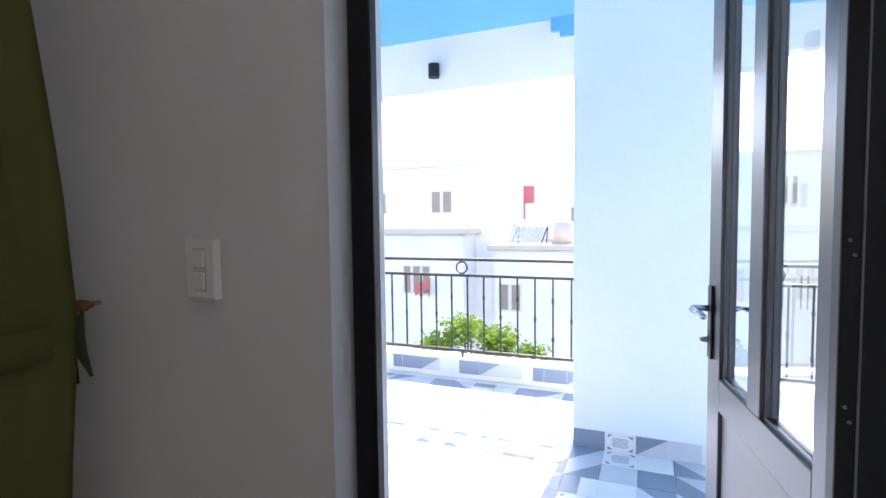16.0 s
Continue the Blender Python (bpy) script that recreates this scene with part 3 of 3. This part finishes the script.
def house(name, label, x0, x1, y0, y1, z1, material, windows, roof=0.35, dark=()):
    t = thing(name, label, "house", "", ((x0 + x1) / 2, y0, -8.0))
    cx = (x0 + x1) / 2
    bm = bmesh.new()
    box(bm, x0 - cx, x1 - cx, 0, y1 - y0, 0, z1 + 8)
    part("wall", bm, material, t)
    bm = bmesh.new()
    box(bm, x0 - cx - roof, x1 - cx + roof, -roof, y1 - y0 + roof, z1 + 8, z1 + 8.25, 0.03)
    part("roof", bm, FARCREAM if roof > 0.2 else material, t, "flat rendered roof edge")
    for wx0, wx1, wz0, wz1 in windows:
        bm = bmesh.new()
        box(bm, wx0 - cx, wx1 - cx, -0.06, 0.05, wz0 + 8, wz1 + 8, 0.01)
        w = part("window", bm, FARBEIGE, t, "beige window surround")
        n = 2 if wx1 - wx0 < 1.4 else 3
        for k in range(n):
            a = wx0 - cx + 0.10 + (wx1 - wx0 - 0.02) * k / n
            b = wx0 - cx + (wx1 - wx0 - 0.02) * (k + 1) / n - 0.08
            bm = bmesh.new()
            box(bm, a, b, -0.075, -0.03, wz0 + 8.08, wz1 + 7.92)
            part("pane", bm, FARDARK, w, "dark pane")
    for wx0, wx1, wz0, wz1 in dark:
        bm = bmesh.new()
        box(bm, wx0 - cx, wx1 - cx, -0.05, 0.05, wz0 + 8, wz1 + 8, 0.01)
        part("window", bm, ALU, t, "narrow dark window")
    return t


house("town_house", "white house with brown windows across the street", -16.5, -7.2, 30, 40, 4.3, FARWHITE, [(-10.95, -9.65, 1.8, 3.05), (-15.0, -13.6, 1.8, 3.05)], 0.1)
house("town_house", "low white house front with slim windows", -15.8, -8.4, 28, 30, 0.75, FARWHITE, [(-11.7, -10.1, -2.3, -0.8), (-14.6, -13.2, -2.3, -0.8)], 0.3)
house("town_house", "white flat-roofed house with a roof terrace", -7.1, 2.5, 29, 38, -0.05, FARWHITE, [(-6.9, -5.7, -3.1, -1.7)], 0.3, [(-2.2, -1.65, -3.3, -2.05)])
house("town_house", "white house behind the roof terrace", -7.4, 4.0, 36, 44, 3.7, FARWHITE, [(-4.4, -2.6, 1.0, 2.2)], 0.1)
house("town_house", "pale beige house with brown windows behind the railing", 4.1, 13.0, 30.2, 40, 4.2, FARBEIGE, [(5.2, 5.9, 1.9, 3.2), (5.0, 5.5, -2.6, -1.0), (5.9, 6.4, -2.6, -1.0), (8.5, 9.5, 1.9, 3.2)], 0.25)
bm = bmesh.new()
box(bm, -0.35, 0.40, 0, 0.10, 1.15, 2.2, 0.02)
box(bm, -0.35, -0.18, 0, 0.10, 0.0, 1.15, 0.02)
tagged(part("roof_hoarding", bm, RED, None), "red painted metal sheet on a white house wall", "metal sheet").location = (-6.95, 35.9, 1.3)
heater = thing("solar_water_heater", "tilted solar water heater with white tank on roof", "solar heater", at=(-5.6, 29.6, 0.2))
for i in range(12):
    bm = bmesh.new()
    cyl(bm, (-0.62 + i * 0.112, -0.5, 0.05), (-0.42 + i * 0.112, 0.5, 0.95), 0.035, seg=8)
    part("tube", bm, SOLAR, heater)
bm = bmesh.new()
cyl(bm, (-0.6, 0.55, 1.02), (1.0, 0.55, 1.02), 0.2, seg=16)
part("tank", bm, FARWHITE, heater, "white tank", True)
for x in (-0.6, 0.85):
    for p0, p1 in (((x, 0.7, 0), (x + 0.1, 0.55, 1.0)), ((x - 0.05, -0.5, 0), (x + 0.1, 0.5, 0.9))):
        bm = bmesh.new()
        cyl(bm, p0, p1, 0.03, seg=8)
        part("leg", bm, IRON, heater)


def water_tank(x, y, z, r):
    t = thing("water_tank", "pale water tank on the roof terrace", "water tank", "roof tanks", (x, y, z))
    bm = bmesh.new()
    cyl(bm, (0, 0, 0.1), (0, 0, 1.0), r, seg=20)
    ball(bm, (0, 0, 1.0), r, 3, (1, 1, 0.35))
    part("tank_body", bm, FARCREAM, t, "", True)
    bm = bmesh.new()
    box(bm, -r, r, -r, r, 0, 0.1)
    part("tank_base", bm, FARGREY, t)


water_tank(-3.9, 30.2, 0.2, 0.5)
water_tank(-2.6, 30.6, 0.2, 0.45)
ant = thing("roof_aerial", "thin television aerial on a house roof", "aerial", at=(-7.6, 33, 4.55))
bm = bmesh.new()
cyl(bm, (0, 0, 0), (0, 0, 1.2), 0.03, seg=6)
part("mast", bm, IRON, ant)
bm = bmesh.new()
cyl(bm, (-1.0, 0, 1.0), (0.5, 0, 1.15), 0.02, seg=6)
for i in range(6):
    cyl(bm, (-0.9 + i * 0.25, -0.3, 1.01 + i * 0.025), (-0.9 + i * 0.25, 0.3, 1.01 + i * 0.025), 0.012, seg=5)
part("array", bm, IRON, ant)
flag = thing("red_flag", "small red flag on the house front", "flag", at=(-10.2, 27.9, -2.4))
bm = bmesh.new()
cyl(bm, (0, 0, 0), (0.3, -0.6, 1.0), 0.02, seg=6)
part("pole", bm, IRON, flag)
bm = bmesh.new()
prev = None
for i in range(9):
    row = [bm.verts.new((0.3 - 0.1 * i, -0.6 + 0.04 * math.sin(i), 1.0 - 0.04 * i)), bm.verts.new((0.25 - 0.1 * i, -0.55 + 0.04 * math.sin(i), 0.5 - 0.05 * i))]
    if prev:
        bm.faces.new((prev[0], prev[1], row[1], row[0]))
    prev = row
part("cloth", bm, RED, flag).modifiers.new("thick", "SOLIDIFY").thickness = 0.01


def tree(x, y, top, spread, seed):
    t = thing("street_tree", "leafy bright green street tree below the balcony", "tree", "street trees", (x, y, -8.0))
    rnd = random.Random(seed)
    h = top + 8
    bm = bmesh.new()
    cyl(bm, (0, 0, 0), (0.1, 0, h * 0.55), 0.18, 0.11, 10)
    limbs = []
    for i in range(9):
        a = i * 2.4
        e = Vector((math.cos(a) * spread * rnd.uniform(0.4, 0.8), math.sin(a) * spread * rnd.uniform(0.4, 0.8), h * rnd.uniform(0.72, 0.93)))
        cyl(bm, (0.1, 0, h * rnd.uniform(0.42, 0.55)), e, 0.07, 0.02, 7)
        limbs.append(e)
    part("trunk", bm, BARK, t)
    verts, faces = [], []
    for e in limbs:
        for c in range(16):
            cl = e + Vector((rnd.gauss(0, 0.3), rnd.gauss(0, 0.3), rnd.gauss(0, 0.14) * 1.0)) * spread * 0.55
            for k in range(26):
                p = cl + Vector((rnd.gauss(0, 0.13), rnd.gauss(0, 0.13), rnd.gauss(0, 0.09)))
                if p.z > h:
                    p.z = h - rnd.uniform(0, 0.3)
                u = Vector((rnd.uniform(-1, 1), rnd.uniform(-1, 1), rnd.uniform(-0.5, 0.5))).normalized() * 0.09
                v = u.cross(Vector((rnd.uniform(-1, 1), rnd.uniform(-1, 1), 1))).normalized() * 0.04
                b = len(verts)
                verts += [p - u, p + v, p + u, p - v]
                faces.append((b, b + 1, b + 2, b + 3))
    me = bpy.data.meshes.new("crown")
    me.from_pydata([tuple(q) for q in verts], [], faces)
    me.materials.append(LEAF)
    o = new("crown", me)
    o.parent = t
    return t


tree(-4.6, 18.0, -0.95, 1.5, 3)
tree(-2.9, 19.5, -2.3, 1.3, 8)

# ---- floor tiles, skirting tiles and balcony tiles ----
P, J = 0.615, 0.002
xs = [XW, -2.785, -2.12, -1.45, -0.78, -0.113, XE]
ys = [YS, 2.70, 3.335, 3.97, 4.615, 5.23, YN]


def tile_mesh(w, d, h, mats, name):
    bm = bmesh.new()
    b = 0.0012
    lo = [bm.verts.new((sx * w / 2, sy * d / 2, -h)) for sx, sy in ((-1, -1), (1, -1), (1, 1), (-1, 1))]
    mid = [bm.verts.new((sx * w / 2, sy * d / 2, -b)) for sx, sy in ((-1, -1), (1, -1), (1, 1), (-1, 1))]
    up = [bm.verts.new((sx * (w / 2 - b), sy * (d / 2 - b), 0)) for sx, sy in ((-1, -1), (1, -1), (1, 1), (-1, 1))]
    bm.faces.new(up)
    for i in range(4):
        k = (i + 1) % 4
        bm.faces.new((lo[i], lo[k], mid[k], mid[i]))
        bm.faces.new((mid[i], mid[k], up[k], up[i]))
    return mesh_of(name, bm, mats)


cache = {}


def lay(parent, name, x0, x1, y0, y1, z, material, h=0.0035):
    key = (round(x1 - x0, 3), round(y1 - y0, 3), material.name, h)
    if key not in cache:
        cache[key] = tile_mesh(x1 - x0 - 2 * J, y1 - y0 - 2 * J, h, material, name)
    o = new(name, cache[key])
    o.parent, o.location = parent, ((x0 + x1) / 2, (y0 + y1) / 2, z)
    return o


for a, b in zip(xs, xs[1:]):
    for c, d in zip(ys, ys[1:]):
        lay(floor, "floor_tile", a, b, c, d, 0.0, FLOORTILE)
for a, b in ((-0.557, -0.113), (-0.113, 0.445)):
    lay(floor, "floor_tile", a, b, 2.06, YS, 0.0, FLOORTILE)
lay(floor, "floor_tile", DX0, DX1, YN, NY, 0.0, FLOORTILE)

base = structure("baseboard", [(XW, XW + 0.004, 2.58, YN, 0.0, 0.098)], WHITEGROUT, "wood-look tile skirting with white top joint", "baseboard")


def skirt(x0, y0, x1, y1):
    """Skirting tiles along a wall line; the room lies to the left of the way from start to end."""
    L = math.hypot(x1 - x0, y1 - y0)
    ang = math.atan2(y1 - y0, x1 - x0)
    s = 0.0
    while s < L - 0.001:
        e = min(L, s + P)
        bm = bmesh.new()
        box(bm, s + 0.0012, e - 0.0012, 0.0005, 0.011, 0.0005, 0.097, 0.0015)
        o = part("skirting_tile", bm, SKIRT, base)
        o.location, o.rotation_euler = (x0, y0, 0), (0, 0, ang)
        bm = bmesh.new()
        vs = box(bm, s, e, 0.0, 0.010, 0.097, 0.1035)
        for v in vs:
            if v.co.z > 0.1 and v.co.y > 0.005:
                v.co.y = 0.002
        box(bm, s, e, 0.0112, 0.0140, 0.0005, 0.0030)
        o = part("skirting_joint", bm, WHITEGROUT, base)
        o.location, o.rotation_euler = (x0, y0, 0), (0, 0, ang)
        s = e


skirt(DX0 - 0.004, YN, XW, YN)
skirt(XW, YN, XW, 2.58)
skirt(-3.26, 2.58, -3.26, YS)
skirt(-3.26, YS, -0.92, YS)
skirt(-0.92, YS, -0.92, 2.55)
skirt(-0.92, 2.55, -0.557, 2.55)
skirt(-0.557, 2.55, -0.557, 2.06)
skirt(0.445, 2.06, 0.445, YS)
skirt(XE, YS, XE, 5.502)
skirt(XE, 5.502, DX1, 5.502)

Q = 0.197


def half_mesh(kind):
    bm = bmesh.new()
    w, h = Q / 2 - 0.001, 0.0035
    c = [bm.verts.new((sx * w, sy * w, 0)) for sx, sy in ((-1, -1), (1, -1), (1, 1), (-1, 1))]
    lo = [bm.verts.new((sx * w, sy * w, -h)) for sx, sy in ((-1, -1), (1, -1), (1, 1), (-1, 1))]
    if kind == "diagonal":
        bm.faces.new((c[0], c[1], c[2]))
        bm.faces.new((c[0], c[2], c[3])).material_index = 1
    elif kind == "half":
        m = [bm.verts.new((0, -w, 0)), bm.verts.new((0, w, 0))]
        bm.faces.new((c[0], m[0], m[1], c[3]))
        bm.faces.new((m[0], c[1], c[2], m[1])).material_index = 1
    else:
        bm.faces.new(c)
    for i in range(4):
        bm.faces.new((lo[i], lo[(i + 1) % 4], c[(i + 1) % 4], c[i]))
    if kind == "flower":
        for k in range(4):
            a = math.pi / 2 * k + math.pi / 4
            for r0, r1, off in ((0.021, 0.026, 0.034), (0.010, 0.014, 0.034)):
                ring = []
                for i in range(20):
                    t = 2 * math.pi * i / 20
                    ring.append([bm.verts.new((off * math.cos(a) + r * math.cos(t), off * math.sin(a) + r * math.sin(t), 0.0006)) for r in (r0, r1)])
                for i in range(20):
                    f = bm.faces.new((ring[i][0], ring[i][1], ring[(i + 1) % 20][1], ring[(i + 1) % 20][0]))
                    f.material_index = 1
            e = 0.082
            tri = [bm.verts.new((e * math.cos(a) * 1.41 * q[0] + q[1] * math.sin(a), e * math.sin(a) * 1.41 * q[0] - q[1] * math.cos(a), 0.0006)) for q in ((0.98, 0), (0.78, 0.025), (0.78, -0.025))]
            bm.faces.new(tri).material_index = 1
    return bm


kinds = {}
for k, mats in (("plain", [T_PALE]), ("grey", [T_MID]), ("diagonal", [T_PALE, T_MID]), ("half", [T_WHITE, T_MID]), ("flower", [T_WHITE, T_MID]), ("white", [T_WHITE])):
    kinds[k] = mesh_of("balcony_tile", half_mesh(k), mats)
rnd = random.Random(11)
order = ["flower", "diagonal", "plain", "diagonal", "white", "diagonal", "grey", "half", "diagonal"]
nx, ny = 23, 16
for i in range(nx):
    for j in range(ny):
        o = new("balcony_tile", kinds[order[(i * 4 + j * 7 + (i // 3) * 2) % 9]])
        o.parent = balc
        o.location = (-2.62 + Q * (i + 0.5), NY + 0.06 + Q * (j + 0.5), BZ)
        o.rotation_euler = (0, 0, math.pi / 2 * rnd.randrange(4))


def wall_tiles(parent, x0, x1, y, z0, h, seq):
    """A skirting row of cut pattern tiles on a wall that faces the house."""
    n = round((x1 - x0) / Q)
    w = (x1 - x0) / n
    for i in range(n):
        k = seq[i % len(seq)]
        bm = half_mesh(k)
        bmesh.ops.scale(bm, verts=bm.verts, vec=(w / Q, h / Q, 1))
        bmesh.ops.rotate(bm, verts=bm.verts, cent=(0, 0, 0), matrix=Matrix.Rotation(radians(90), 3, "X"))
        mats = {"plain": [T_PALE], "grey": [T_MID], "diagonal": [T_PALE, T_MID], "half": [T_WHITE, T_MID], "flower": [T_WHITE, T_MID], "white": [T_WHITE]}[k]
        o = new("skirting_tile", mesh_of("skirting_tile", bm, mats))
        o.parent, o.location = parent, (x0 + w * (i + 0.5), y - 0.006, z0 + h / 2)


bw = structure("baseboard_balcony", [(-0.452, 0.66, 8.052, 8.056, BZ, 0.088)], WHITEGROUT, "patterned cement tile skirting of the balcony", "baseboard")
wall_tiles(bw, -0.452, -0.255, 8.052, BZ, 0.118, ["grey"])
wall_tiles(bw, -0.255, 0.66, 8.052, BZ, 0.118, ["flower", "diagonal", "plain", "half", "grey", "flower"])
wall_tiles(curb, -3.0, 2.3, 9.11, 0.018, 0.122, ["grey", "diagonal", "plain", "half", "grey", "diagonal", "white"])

+++

• **Set exercise**:
Extract all lines from the data in which "that" is found.

• **Response to this exercise**:
Continue the Blender Python (bpy) script that recreates this scene with part 3 of 3. This part finishes the script.
    """A skirting row of cut pattern tiles on a wall that faces the house."""